When Mother Nature decides to unleash her fury down a mountainside, the results are usually catastrophic and fatal.

So it is seemingly more than remarkable or amazing that it appears as though no one was hurt or killed in yesterday’s (July 15) flash flood and landslide at Fairmont Hot Springs.

At 4:48 p.m. on a warm summer Sunday afternoon, at one of the busiest tourism attractions and resorts in the Kootenays, a combination of rapid snow melt and rain bloated Fairmont Creek to recently unseen levels.

A wall of chocolate milk exploded down the mountain leading from the resort ski hill into the small canyon running beside Fairmont Hot Springs Resort, cutting off about 600 people in the RV Park from the rest of the resort.

The flash flood served as an alarm bell to many people who scrambled for higher ground or away from the onrushing water.

“My wife was getting something out of the car and I looked out and saw this brown water coming down the hill,” said a vacationing Calgary resident, staying at Fairmont Mountain Vacation Villas with his family, adding his immediate instinct was to flee.

“I grabbed the kids and we ran toward the community centre,” he said, looking at his partly buried family vehicle. Nearby, emergency work crews feverishly removed about four feet of rock from the villa parking lot, with two other vehicles damaged in the landslide that followed the flash flood.

Witnesses say after the water initially coursed down the down-blast turned into a mudslide and then a rockslide, as thousands of small boulders and rocks were scoured loose.

It appears that the order of the mayhem may also have helped spare many properties from greater damage, as rocks and boulders smashed into a thick bed of mud that may have swallowed much momentum.

Another Calgary resident vacationing in Fairmont with his family also related a story about hustling away from their condo when the slide hit. His vehicle, too, was trapped in the debris and he had no idea of the extent of the damage. He was seeing his vehicle and condo for the first time when e-KNOW chatted with him (forgetful e-KNOW forgot his notepad and Smartphone like a rookie git before embarking on a photo tour today and did not get names).

“You come on a vacation and this happens. What can you do?” he said with resignation. Later he slopped through the knee-deep mire of debris to his vehicle and retrieved a diaper bag for his wife. “She’ll be happy with that,” he shrugged.

Both men, in their early 30s, said their families had been well looked after since the slide.

Columbia River-Revelstoke MLA Norm Macdonald, who toured Fairmont earlier in the day, said he’s heard numerous people say the emergency workers and accommodators in Fairmont had done excellent work.

Appearing to be hardest hit in the disaster is the Fairmont Mountainside Golf Resort and the adjacent Villas, with many of the condo units hammered hard by the debris.

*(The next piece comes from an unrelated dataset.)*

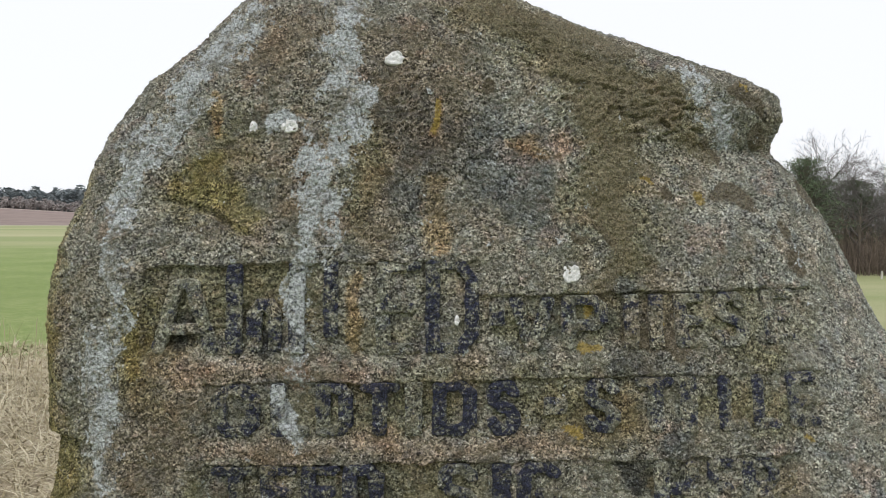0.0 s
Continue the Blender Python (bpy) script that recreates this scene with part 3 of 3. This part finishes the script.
def letter(ch, x0, x1, z0, z1, left):
    """A raised block letter. left: how much of the paint is left, 0 to 9, in thirds from the top row down."""
    cell = 0.003
    wide, high = x1 - x0, z1 - z0
    upright, level = min(0.031, 0.40 * wide), min(0.022, 0.9 * high)
    if ch in "I|-":
        upright, level = wide, high
    w, h = max(3, round(wide / cell)), max(3, round(high / cell))
    gz, gx = np.mgrid[0:h, 0:w]
    px, pz = (gx + 0.5) * cell, (gz + 0.5) * cell
    mask = np.full((h, w), ch in "I|-")
    for stroke in STROKES[ch] if ch not in "I|-" else ():
        pts = [(upright / 2 + a * (wide - upright), level / 2 + b * (high - level)) for a, b in stroke]
        for (ax, az), (bx, bz) in zip(pts[:-1], pts[1:]):
            dx, dz = bx - ax, bz - az
            t = np.clip(((px - ax) * dx + (pz - az) * dz) / max(dx * dx + dz * dz, 1e-9), 0, 1)
            mask |= np.hypot(np.abs(px - ax - t * dx) / upright, np.abs(pz - az - t * dz) / level) < 0.54
    grid = np.array([int(c) for c in (left * 9 if len(left) == 1 else left)]).reshape(3, 3)[::-1] / 9

    def coat(X, Z):
        u, v = np.clip((X - x0) / wide * 3 - 0.5, 0, 2), np.clip((Z - z0) / high * 3 - 0.5, 0, 2)
        i, j = np.minimum(u.astype(int), 1), np.minimum(v.astype(int), 1)
        a, b = u - i, v - j
        return (grid[j, i] * (1 - a) + grid[j, i + 1] * a) * (1 - b) + (grid[j + 1, i] * (1 - a) + grid[j + 1, i + 1] * a) * b

    much = grid.mean()
    label = "bare weathered granite letter" if much < 0.28 else "letter with worn black paint" if much < 0.5 else "letter in flaking black paint" if much < 0.75 else "letter in thick black paint"
    relief("letter" if ch not in ("|", "arch") else "carved_stroke", mask, x0, z0, cell, PAINT, stone_thing, proud=0.0025 * much - 0.001, label=label, coat=coat)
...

That said, it seems like it could have been much worse, an observation shared by Macdonald.

Noting his shock at the amount of debris that flowed downhill through Fairmont, Macdonald said he is grateful that one was hurt or lost.

“It’s amazing, considering the time of day – 4:30 – that no one was using the trail” along Fairmont Creek when the flashflood happened, he said.

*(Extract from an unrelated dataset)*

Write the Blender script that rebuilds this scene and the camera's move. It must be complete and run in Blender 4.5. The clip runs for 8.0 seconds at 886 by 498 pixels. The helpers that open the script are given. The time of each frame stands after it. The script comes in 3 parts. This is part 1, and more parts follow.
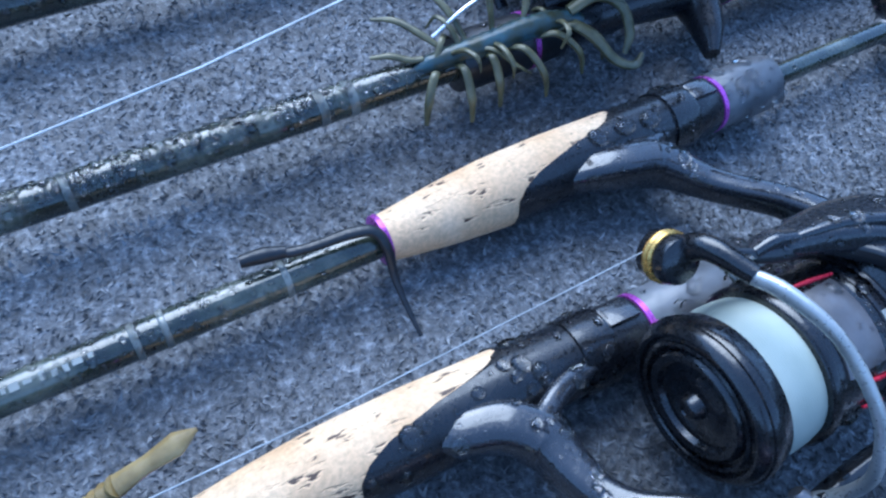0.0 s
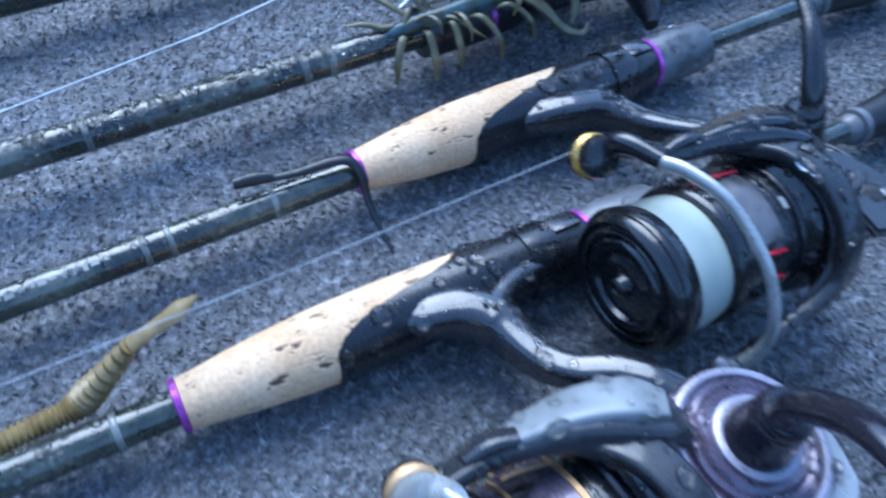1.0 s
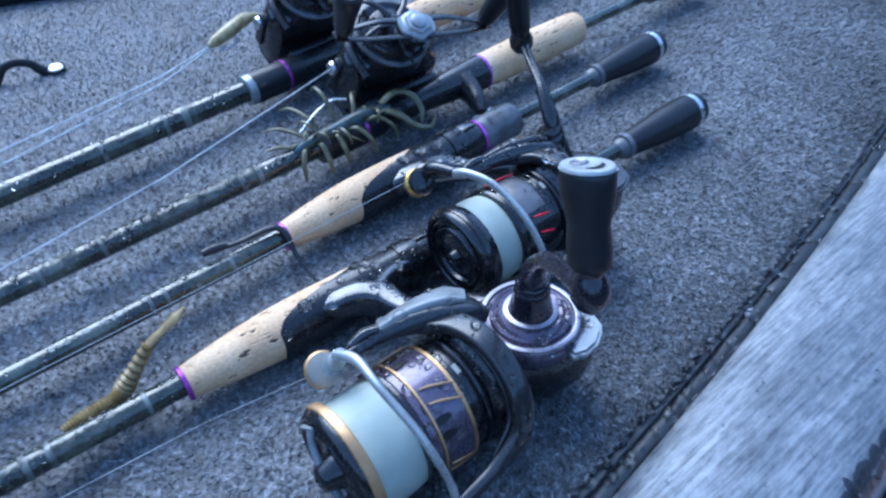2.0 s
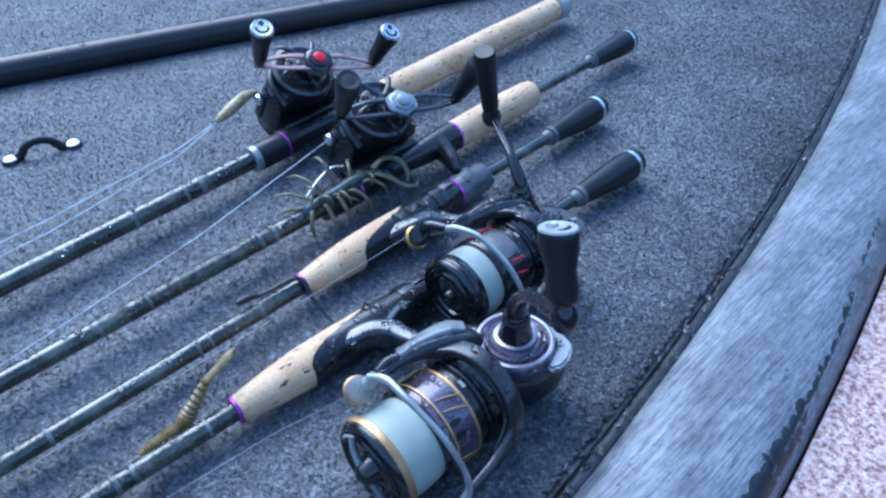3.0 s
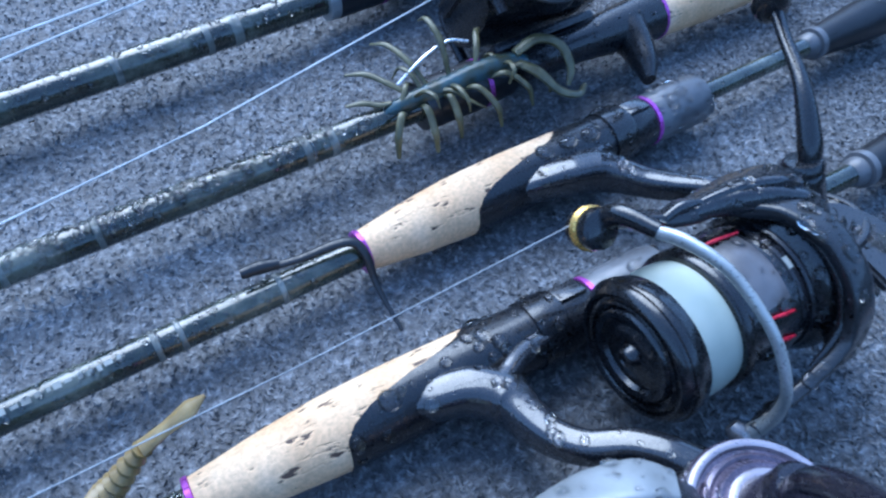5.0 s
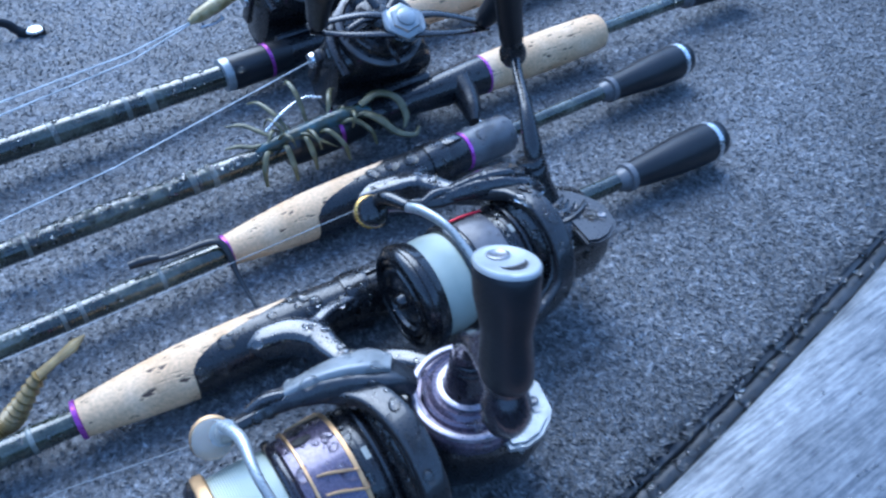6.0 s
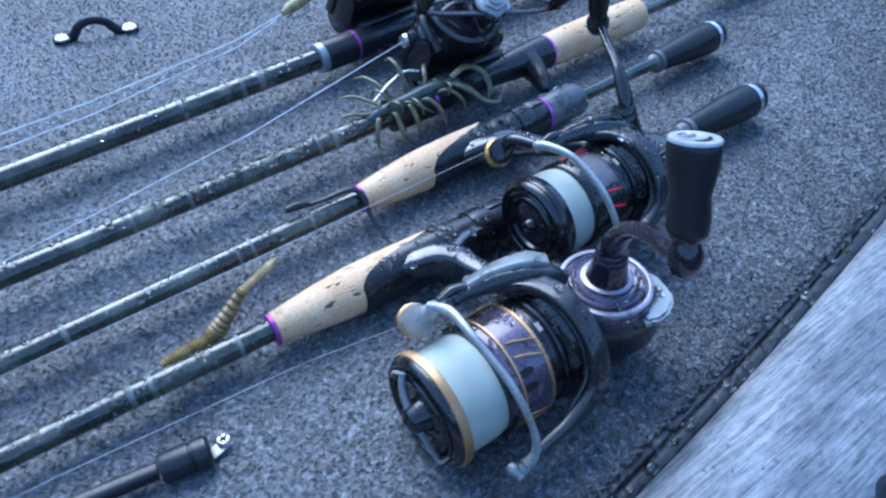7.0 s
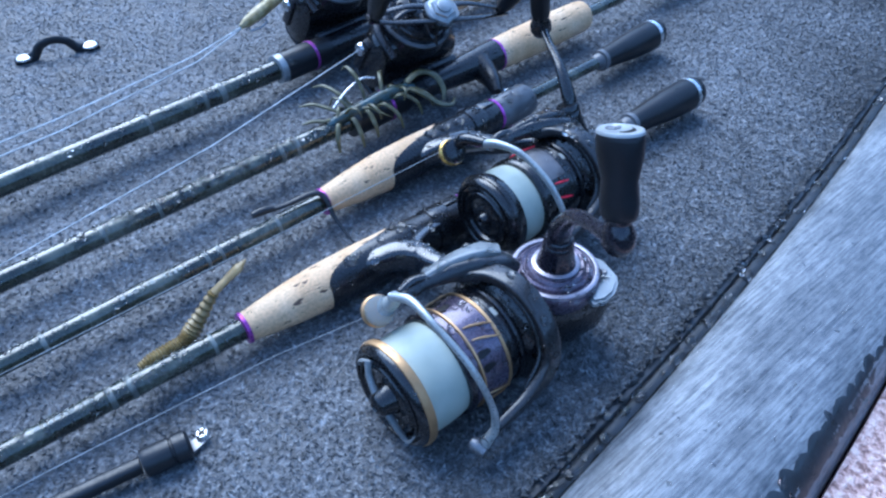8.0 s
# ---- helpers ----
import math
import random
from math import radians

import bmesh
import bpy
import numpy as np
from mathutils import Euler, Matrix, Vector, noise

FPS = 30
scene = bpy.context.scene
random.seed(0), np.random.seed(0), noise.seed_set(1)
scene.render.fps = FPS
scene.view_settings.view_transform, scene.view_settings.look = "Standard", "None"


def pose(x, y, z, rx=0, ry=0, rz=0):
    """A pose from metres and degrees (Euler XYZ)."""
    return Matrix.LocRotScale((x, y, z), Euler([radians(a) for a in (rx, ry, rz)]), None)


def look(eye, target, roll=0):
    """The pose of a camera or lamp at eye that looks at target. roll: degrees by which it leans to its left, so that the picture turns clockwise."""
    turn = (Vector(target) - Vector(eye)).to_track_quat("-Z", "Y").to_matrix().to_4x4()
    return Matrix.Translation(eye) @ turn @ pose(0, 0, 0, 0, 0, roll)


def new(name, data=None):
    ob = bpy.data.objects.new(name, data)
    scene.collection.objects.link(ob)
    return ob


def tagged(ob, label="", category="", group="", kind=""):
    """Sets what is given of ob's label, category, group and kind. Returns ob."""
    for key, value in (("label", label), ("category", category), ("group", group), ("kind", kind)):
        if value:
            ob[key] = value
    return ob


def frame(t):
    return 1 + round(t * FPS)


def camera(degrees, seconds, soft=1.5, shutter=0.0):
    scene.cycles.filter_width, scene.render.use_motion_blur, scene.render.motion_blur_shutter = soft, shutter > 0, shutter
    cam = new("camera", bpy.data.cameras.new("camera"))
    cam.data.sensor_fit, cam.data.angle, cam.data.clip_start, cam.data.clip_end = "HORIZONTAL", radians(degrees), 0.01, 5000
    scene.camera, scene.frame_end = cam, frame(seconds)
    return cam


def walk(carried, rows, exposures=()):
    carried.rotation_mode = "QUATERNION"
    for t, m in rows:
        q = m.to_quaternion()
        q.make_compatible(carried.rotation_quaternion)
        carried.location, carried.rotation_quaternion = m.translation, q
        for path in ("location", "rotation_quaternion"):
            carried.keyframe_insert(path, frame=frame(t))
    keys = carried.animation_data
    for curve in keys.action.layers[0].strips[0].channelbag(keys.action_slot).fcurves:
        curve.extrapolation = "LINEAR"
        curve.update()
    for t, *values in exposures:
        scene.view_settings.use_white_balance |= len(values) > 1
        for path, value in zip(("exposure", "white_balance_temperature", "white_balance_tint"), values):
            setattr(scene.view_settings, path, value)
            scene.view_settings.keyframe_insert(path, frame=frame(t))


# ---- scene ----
cam = camera(62.0, 8.0, soft=2.3, shutter=0.4)
PATH = [
    (0, (-0.066, -0.105, 0.202), (0.659, 0.709, -1.475), 14.5),
    (0.5, (-0.074, -0.11, 0.204), (0.645, 0.698, -1.478), 14.7),
    (1, (-0.082, -0.155, 0.208), (0.681, 0.76, -1.399), 11.3),
    (1.5, (-0.082, -0.229, 0.246), (0.704, 0.865, -1.232), 2.8),
    (1.7, (-0.091, -0.254, 0.25), (0.753, 0.887, -1.159), 0.4),
    (2.8, (-0.177, -0.312, 0.309), (0.899, 0.837, -0.925), -2.3),
    (3, (-0.171, -0.312, 0.315), (0.897, 0.824, -0.938), -1.4),
    (3.5, (-0.136, -0.266, 0.281), (0.844, 0.86, -1.05), 1.5),
    (4, (-0.084, -0.156, 0.216), (0.75, 0.887, -1.273), 5.7),
    (4.2, (-0.072, -0.14, 0.211), (0.66, 0.867, -1.354), 5.0),
    (5.3, (-0.071, -0.169, 0.227), (0.675, 0.894, -1.294), 3.7),
    (5.5, (-0.065, -0.202, 0.243), (0.706, 0.906, -1.233), 2.7),
    (6, (-0.058, -0.262, 0.253), (0.764, 0.926, -1.131), 0.9),
    (6.5, (-0.088, -0.279, 0.256), (0.784, 0.906, -1.098), 1.3),
    (7, (-0.154, -0.278, 0.266), (0.738, 0.888, -1.092), 0.6),
    (7.5, (-0.163, -0.288, 0.277), (0.762, 0.856, -1.077), -0.1),
    (8, (-0.161, -0.296, 0.277), (0.796, 0.827, -1.073), 0.0),
]
walk(cam, [(t, look(eye, target, roll)) for t, eye, target, roll in PATH], [(0.0, 1.86, 5000, 5.5), (1.0, 1.92, 4990, 5.5), (1.5, 1.86, 5010, 5.5), (3.0, 1.80, 5010, 5.5), (4.0, 1.82, 5010, 5.5), (5.5, 1.96, 4980, 5.5), (6.5, 1.87, 5010, 5.5), (8.0, 1.85, 5010, 5.5)])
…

Story continues after photo presentation. Please click on an image to enlarge and begin self-directed slide show.

Fairmont was a beehive of activity today as work crews carved away at the debris and trucked some of it to the new watercourse park area.

However, Mountainside Golf Course was silent, with three to four of its 18 gorgeous holes either destroyed or near as be damned.

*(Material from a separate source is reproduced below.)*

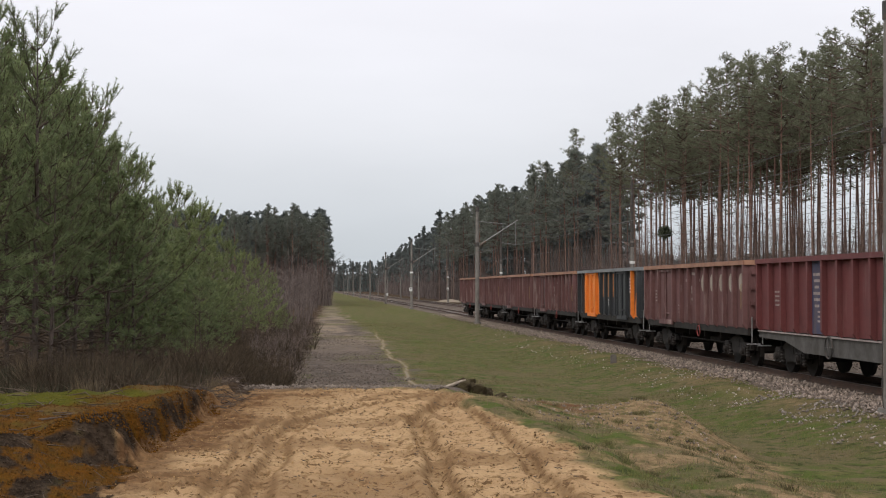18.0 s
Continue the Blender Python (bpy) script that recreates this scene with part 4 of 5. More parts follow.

The always packed Fairmont Hot Springs Resort was also silent, with the hot pools closed. The footpath leading over the canyon from the pools to the RV Park was also closed, with trees smashed against its east side.

Yet, down the hill at Riverside Golf Course and the Par Three course, it was business as usual, though there didn’t appear to be any lines at any of the holes.

Macdonald noted that it is important people understand that “Fairmont remains open for business” and the rest of its tourism infrastructure remains in place.

Regional District of East Kootenay Emergency Program Information Officer Loree Duczek, who must be now officially up to her chin in disasters so far this spring and summer (Kimberley flooding; Wasa flooding; Windermere flooding), noted at 6 p.m. this evening (July 16) that the roughly 600 campers who had been stranded on the other side of a bridge washout in the Fairmont Hot Springs Resort Campground are now able to move freely after the resort constructed and opened a temporary road this afternoon.

The temporary road will remain open for two-to-three days and then the campground will be closed while they install a more permanent road structure, she said.

“Downstream, crews made more progress today as they work to re-establish flow to the creek channel and culverts. Our goal is to get as much water out of the way as possible and re-establish the channel. Everyone who was evacuated and out of their homes last night has been allowed to return today, with the exception of two units. The people in those units were allowed to go in and retrieve their belongings. There is still debris blocking driveways in several areas; however, access is expected to be restored to all driveways by mid-week,” Duczek stated.

“With more rainfall in the forecast over the next few days, we will be closely monitoring water levels and are working with the Ministry of Transportation to ensure culverts are monitored and kept clear of debris. We would like to extend special thanks to the people in Windermere who took in billets overnight and to the many other volunteers who’ve offered to help in so many different ways,” she said.